[SET PROBLEM] Give back the exact lines spanning from the line with "4. More parts follow." to the line with "soup.b.append(np.c_[p, way, size_m, size_m", with both of those lines included and no others.

3D scene code data:
--- Start ---

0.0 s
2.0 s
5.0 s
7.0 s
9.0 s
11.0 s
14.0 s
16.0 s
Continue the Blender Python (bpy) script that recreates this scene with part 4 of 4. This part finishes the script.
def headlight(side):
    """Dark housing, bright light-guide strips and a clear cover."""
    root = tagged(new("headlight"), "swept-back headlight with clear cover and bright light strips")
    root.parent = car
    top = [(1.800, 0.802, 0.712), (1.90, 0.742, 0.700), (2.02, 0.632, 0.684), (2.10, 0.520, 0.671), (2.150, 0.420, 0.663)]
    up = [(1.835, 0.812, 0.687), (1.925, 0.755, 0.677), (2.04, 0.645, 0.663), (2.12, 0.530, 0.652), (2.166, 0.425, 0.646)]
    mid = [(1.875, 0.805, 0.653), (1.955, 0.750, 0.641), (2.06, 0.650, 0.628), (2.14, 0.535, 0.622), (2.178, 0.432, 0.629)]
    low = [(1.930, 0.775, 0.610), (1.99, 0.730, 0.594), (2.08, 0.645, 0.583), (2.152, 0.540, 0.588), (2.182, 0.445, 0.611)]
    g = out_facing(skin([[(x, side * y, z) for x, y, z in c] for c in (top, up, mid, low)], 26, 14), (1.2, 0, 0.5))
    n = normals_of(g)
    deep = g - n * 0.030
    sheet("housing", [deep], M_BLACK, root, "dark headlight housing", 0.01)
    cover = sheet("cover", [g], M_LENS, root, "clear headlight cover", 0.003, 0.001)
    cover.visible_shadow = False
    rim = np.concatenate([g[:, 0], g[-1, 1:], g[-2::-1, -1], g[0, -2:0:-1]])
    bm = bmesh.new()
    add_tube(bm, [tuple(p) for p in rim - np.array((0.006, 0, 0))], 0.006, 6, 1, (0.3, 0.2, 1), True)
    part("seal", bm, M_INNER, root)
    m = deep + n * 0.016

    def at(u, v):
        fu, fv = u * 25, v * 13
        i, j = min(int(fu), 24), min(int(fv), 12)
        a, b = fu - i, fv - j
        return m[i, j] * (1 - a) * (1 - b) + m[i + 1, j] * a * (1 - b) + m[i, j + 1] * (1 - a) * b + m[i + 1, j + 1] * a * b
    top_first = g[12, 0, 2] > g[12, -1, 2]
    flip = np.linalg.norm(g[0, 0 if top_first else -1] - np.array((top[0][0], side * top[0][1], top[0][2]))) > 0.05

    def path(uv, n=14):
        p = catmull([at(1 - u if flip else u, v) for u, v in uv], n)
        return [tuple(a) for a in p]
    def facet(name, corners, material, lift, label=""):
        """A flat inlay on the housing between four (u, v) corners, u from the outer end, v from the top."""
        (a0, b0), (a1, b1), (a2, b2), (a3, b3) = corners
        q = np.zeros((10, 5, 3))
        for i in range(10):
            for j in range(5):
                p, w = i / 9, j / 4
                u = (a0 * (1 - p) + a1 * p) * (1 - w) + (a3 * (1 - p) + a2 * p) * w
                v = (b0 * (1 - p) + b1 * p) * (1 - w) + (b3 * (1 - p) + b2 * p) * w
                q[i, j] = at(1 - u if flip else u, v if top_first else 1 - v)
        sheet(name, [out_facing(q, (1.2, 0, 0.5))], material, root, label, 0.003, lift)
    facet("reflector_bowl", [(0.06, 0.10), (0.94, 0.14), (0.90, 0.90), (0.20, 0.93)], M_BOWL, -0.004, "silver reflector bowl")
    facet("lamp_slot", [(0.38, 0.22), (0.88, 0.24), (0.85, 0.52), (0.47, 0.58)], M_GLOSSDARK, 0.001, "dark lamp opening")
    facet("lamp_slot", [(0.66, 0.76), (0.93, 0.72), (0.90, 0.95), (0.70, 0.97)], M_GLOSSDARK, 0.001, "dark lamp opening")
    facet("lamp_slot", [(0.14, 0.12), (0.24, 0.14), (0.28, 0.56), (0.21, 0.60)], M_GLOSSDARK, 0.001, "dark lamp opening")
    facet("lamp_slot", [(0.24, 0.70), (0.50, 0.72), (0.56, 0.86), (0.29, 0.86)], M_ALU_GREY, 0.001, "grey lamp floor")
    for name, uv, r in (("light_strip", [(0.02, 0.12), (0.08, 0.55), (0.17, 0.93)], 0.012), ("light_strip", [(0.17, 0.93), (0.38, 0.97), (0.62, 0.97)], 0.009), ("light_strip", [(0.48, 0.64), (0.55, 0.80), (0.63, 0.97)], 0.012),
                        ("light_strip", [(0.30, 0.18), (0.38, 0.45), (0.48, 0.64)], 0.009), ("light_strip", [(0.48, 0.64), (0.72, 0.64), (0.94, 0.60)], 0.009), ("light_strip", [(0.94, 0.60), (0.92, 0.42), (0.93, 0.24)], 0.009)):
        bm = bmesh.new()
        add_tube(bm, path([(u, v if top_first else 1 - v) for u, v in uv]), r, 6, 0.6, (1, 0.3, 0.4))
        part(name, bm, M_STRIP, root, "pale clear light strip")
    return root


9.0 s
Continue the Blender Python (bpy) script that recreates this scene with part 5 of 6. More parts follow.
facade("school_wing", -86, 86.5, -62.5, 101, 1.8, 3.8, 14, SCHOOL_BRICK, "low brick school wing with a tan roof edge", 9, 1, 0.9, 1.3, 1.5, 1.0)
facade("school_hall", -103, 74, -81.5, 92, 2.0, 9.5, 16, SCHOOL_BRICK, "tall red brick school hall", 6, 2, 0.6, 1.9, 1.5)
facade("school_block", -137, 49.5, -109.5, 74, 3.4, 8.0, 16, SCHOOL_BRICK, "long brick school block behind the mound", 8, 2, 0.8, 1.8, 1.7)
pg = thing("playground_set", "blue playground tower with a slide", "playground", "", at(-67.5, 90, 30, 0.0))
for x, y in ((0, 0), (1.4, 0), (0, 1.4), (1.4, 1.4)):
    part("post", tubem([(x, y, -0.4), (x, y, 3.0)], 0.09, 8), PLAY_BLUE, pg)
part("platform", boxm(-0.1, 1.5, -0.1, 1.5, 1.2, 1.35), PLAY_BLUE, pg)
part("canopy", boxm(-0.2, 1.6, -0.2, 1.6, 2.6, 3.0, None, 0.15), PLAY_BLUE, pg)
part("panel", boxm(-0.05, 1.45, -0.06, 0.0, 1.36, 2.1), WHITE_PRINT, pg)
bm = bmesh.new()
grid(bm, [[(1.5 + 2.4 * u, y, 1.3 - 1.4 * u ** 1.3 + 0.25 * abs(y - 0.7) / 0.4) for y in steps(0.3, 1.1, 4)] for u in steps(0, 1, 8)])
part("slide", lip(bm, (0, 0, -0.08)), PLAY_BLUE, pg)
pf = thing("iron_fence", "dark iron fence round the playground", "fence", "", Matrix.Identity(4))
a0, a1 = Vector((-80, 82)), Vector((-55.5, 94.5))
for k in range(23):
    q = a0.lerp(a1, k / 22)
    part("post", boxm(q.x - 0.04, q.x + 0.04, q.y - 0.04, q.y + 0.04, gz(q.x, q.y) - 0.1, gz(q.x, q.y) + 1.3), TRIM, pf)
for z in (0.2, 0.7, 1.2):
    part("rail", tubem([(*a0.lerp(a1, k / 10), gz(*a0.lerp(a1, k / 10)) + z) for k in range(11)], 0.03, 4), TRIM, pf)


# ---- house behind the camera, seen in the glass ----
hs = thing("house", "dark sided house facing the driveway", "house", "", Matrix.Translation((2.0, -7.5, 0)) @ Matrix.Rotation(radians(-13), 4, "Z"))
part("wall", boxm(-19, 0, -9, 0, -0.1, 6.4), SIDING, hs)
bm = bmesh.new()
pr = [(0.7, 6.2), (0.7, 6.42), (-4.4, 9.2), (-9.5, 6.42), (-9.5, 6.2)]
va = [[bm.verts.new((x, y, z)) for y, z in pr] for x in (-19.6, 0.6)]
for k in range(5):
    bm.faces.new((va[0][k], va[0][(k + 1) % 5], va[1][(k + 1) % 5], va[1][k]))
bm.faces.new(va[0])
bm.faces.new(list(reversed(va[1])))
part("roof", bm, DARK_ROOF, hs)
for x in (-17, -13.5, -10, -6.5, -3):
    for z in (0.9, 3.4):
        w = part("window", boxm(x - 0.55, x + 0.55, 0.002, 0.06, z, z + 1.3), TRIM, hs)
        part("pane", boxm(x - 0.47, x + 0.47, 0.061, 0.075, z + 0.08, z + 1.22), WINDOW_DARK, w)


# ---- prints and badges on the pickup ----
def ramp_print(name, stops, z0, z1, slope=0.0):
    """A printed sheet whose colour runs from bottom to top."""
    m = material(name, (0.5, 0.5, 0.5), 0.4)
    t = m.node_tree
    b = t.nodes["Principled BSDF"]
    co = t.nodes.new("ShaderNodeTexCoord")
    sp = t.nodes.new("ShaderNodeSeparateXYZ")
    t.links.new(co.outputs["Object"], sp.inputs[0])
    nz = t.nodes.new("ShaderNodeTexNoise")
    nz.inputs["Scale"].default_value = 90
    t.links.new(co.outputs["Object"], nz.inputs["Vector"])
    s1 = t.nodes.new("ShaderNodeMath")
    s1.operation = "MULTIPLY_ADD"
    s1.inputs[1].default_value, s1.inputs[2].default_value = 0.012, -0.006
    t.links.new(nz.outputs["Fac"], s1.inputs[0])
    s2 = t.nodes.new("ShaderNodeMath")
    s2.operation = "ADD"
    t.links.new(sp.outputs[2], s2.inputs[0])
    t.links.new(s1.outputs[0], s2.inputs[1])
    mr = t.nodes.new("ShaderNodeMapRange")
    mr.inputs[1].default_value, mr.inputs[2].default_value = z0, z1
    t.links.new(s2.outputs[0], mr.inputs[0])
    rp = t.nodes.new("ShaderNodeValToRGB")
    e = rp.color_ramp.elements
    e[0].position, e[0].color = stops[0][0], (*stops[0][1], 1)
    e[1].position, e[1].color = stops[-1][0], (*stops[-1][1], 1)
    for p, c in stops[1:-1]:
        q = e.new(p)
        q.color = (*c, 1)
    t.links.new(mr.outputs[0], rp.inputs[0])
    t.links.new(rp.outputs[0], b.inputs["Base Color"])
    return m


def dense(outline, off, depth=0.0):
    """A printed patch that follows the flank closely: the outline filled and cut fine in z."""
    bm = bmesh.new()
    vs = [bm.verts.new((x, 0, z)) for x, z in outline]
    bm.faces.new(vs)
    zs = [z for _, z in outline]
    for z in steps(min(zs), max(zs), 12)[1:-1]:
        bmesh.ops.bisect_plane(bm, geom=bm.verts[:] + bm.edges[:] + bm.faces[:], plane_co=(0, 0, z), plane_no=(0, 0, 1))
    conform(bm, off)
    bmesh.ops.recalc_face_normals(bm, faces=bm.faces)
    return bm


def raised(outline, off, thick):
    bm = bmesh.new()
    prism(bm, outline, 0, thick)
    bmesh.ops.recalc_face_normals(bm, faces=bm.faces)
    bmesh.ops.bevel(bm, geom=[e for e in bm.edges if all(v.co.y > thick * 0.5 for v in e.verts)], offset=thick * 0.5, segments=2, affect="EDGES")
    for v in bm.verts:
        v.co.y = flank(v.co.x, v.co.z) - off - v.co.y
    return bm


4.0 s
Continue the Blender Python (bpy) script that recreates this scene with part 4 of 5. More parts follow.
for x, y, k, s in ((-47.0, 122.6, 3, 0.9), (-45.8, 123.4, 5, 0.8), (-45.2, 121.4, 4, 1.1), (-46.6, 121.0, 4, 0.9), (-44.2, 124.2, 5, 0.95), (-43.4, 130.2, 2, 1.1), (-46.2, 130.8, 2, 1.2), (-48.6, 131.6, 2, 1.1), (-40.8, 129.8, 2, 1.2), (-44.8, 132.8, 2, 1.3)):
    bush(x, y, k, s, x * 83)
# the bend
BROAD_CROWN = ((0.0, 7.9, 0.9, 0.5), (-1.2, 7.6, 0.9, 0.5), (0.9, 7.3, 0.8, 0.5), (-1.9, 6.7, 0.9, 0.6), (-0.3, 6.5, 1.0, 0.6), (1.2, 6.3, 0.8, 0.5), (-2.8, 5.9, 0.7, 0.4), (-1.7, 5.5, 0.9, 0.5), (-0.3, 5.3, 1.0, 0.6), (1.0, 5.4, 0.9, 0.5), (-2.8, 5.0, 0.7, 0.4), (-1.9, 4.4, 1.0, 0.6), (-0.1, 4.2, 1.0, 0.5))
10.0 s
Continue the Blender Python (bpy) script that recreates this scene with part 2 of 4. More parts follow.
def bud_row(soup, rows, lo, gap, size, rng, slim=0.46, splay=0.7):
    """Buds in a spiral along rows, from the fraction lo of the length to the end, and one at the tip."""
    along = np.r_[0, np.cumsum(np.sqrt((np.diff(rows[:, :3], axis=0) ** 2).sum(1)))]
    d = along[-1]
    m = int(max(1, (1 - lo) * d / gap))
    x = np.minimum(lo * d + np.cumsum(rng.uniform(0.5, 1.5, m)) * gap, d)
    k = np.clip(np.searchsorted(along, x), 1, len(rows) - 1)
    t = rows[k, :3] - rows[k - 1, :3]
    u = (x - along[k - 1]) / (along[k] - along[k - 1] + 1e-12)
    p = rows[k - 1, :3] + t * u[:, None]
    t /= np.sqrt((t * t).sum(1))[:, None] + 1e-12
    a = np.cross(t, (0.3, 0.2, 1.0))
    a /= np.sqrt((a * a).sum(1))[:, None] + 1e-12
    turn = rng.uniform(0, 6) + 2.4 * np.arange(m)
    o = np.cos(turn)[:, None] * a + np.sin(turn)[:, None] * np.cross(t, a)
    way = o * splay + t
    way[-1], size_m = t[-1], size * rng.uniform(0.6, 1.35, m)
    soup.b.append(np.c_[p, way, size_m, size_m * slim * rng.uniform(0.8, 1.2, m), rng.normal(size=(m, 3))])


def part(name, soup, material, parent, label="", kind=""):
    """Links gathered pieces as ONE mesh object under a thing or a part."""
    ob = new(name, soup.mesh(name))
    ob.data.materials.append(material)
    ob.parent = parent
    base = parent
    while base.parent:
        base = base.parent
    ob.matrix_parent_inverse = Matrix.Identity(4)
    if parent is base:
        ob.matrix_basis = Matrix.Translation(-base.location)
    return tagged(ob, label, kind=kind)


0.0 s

--- End ---

[FULL ANSWER]
Continue the Blender Python (bpy) script that recreates this scene with part 2 of 4. More parts follow.
def bud_row(soup, rows, lo, gap, size, rng, slim=0.46, splay=0.7):
    """Buds in a spiral along rows, from the fraction lo of the length to the end, and one at the tip."""
    along = np.r_[0, np.cumsum(np.sqrt((np.diff(rows[:, :3], axis=0) ** 2).sum(1)))]
    d = along[-1]
    m = int(max(1, (1 - lo) * d / gap))
    x = np.minimum(lo * d + np.cumsum(rng.uniform(0.5, 1.5, m)) * gap, d)
    k = np.clip(np.searchsorted(along, x), 1, len(rows) - 1)
    t = rows[k, :3] - rows[k - 1, :3]
    u = (x - along[k - 1]) / (along[k] - along[k - 1] + 1e-12)
    p = rows[k - 1, :3] + t * u[:, None]
    t /= np.sqrt((t * t).sum(1))[:, None] + 1e-12
    a = np.cross(t, (0.3, 0.2, 1.0))
    a /= np.sqrt((a * a).sum(1))[:, None] + 1e-12
    turn = rng.uniform(0, 6) + 2.4 * np.arange(m)
    o = np.cos(turn)[:, None] * a + np.sin(turn)[:, None] * np.cross(t, a)
    way = o * splay + t
    way[-1], size_m = t[-1], size * rng.uniform(0.6, 1.35, m)
    soup.b.append(np.c_[p, way, size_m, size_m * slim * rng.uniform(0.8, 1.2, m), rng.normal(size=(m, 3))])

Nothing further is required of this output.